Exercise objective
List all lines of the data that include the string "Continue".

(Rows from a dataset of clips and code)
^^^^
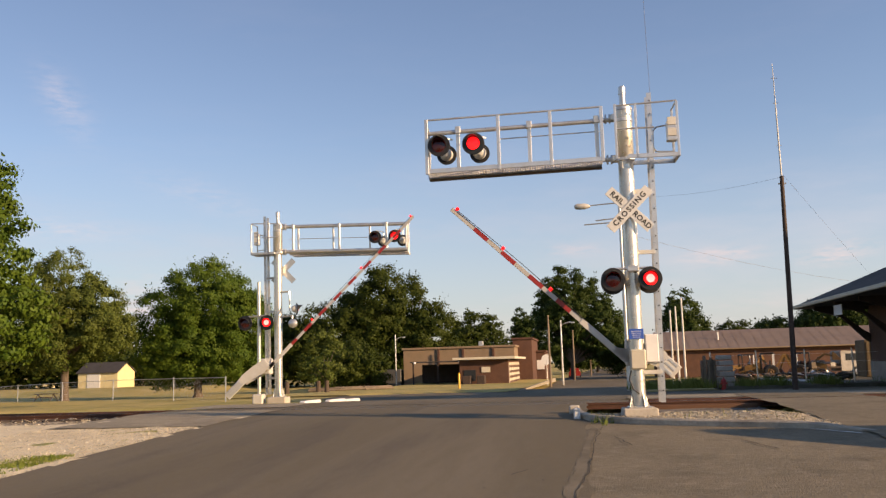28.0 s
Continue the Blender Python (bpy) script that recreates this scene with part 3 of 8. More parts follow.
def shoulder():
    g = G()
    xs = list(np.arange(-110, -8.7, 0.4))
    vs, fs, n = [], [], 16
    for x in xs:
        e = near_edge(x) + 0.45 * wob(x, 2.0, 0.7) + 0.25 * wob(x, 5.0, 2.3)
        for k in range(n + 1):
            y = lerp(e, 24.6, k / n)
            vs.append((x, y, gz(y) + 0.012 + 0.035 * wob(x, y, 1.4) * (k > 0) - (0.03 if k == 0 else 0) - 0.2 * step((y - 21.6) / 2.2) * step((-12.6 - x) / 1.0)))
    for i in range(len(xs) - 1):
        for k in range(n):
            a = i * (n + 1) + k
            fs.append((a, a + n + 1, a + n + 2, a + 1))
    return g.add(vs, fs)


solo("gravel_shoulder", shoulder(), M_GRAV, "pale limestone gravel along the track and by the crossing", "gravel", kind="structure", smooth=60)
path = thing("footpath", "broken narrow concrete footpath sunk in the grass", "footpath")
path["kind"] = "structure"
y = 1.5
while y < 17.0:
    ln = rng.uniform(0.9, 1.7)
    if rng.random() > 0.14:
        c = -13.95 + 0.12 * wob(y, 0, 0.5)
        w = rng.uniform(0.32, 0.46)
        poly = [(c - w + rng.uniform(-.06, .06), y), (c + w + rng.uniform(-.06, .06), y + rng.uniform(-.05, .05)),
                (c + w + rng.uniform(-.1, .1), y + ln * 0.5), (c + w + rng.uniform(-.06, .06), y + ln), (c - w + rng.uniform(-.06, .06), y + ln + rng.uniform(-.05, .05)),
                (c - w + rng.uniform(-.1, .1), y + ln * 0.5)]
        slab = G().prism(poly, "z", -0.05, rng.uniform(0.03, 0.042))
        slab.v = [(v[0], v[1], v[2] + ground_z(v[0], v[1])) for v in slab.v]
        part("slab", slab, M_PATH, path)
    y += ln + rng.uniform(0.03, 0.12)

# track: ballast, ties, rails
SEGS = [(-110, -12.9), (1.2, 4.6), (7.6, 120)]


def ballast(x0, x1):
    g = G()
    xs = list(np.arange(x0, x1, 0.5)) + [x1]
    prof = [(-3.4, -0.24), (-2.7, -0.22), (-2.0, -0.18), (-1.4, -0.18), (-0.7, -0.17), (0, -0.15), (0.7, -0.16), (1.4, -0.13), (2.0, -0.12), (2.8, -0.22), (3.4, -0.34)]
    return g.sheet(xs, [TRK + p[0] for p in prof], lambda x, y: float(np.interp(y - TRK, [p[0] for p in prof], [p[1] for p in prof])) + 0.03 * wob(x, y, 1.7))


track = thing("railway_track", "single railway track with rusty rails on ballast", "railway track")
track["kind"] = "structure"
for a, b in SEGS:
    part("ballast_bed", ballast(a, b), M_BALL, track, smooth=60)
RAILP = [(-.068, -.17), (.068, -.17), (.068, -.155), (.012, -.14), (.010, -.05), (.036, -.04), (.036, 0.0), (.028, .012), (-.028, .012), (-.036, 0.0), (-.036, -.04), (-.010, -.05), (-.012, -.14), (-.068, -.155)]
for s in (-1, 1):
    part("rail", G().prism([(TRK + s * 0.75 + p[0], p[1]) for p in RAILP], "x", -400, 400), M_RAIL, track, "rusty steel rail")
    part("rail_head", G().cbox(-400, 400, TRK + s * 0.75 - 0.027, TRK + s * 0.75 + 0.027, 0.011, 0.016, 0.002), M_TREAD, track, "bright worn top of the rail")
tie = G().cbox(-0.115, 0.115, -1.3, 1.3, -0.35, -0.115, 0.015).mesh("tie", M_TIE)
for a, b in ((-75, -13.1), (1.4, 4.5), (7.8, 22)):
    x = a
    while x < b:
        part("tie", tie, M_TIE, track, at=pose(x, TRK + rng.uniform(-.04, .04), 0.01, 0, 0, rng.uniform(-1.5, 1.5)))
        x += 0.53


def stones(name, n, area, size, seed, mat, label):
    """Loose stones scattered over area(rng) -> x, y, z."""
    r, g = random.Random(seed), G()
    for _ in range(n):
        x, y, z = area(r)
        s = size * r.uniform(0.5, 1.3)
        o = [Vector((r.uniform(-1, 1), r.uniform(-1, 1), r.uniform(-.3, .6))).normalized() * s for _ in range(4)]
        g.add([(x + q.x, y + q.y, z + q.z * 0.7) for q in o], [(0, 1, 2), (0, 2, 3), (0, 3, 1), (1, 3, 2)])
    return solo(name, g, mat, label, "stones", kind="stuff")


def shoulder_spot(r):
    x = -8.95 - 60 * r.random() ** 1.6
    y = r.uniform(TRK - 4.6, TRK - 1.1) - (0 if r.random() < .7 else r.uniform(0, 3.5))
    if x > -13.1 and y > 20.3:
        y = r.uniform(14.5, 20.3)
    return x, y, (-0.17 if y > TRK - 2.6 else gz(y) + 0.02 - 0.2 * step((y - 21.6) / 2.2) * step((-12.6 - x) / 1.0)) + 0.01


KERB = [(-0.32, 21.9), (-0.25, 20.9), (-0.02, 20.1), (0.4, 19.5), (1.0, 19.05), (1.8, 18.65), (2.8, 18.25), (3.7, 17.9), (4.6, 17.4), (5.6, 16.6), (6.6, 15.5), (7.6, 14.0), (8.6, 12.0)]


def isl_z(x, y):
    """Height of the gravel in the island: level behind the kerb, falling away to the track bed."""
    return lerp(min(gz(y) + .105 * (1 - .85 * step((x - 3.6) / 1.1)), gz(20) + .12) + .018 * wob(x, y, 1.6), -.36, step((y - 20.5 + .25 * wob(x, 3, .9)) / 1.3))


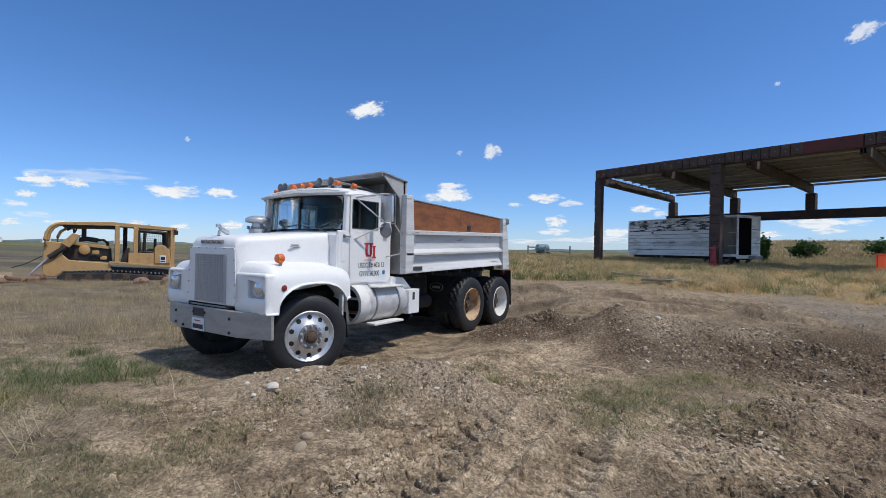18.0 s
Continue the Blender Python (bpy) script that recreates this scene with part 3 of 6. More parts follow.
^^^^
Response to this task
Continue the Blender Python (bpy) script that recreates this scene with part 3 of 8. More parts follow.
Continue the Blender Python (bpy) script that recreates this scene with part 3 of 6. More parts follow.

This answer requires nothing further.